How much do you know about the world? By Hans Rosling

( Shared By Tahir Mahmood)

1. Fast population growth is coming to an end

It’s a largely untold story – gradually, steadily the demographic forces that drove the global population growth in the 20th Century have shifted. Fifty years ago the world average fertility rate – the number of babies born per woman – was five. Since then, this most important number in demography has dropped to 2.5 – something unprecedented in human history – and fertility is still trending downwards. It’s all thanks to a powerful combination of female education, access to contraceptives and abortion, and increased child survival.

The demographic consequences are amazing. In the last decade the global total number of children aged 0-14 has levelled off at around two billion, and UN population experts predict that it is going to stay that way throughout this century. That’s right: the amount of children in the world today is the most there will be! We have entered into the age of Peak Child! The population will continue to grow as the Peak Child generation grows up and grows old. So most probably three or four billion new adults will be added to the world population – but then in the second half of this century the fast growth of the world population will finally come to an end.

Hans Rosling and his population growth graph Peak child is here, and peak adult not far away

2. The “developed” and “developing” worlds have gone

Fifty years ago we had a divided world.

There were two types of countries – “developed” and “developing” – and they differed in almost every way. One type of country was rich and the other poor. One had small families, the other large families. One had long life expectancy, the other short. One was politically powerful, the other was politically weak. And between these two groups, in the middle, there was hardly anyone.

So much has changed, especially in the last decade, that the countries of the world today defy all attempts to classify them into only two groups. So many of the formerly “developing” group of countries have been catching up that the countries now form a continuum. From those nations at the top of the health and wealth league, like Norway and Singapore, to the poorest nations torn by civil war, like DR Congo and Somalia, and at every point in between, there are now countries right along the socio-economic spectrum. And most of the world’s people live in the middle. Brazil, Mexico, China, Turkey, Thailand, and many countries like them, are now in most ways more similar to the best-off than the worst-off. Half the world’s economy – and most of the world’s economic growth – now lies outside Western Europe and North America.

http://www.bbc.co.uk/news/magazine-24835822

One thought on “How much do you know about the world?
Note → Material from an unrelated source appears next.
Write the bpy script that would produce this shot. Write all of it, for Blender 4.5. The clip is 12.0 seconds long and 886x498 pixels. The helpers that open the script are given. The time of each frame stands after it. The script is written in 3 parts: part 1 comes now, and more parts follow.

By Hans Rosling

  1. ” Half the world’s economy – and most of the world’s economic growth – now lies outside Western Europe and North America.”
    The above statement is an intellectual mirage. The benefit of the economic growth is still monopolized by the richest 2 % of the world’s population, mostly living in the North America and Western Europe. The 2% carefully chose to outsource the production to cheaper labor markets, only to maximize their own wealth accumulation. The bitter fact is that those 2 % ‘high & mighty’ are “Citizens of the world”. They are not restricted by the confines of citizenship, nationalities, passports and international borders. The world is their hunting ground and MNCs are their hired hunters. WB, IMF, WTO, IFDs and UNO have been created by the most powerful governments (who are simply the hand-maidens of MNCs) and faithfully serve the interests of wealthiest 2 %.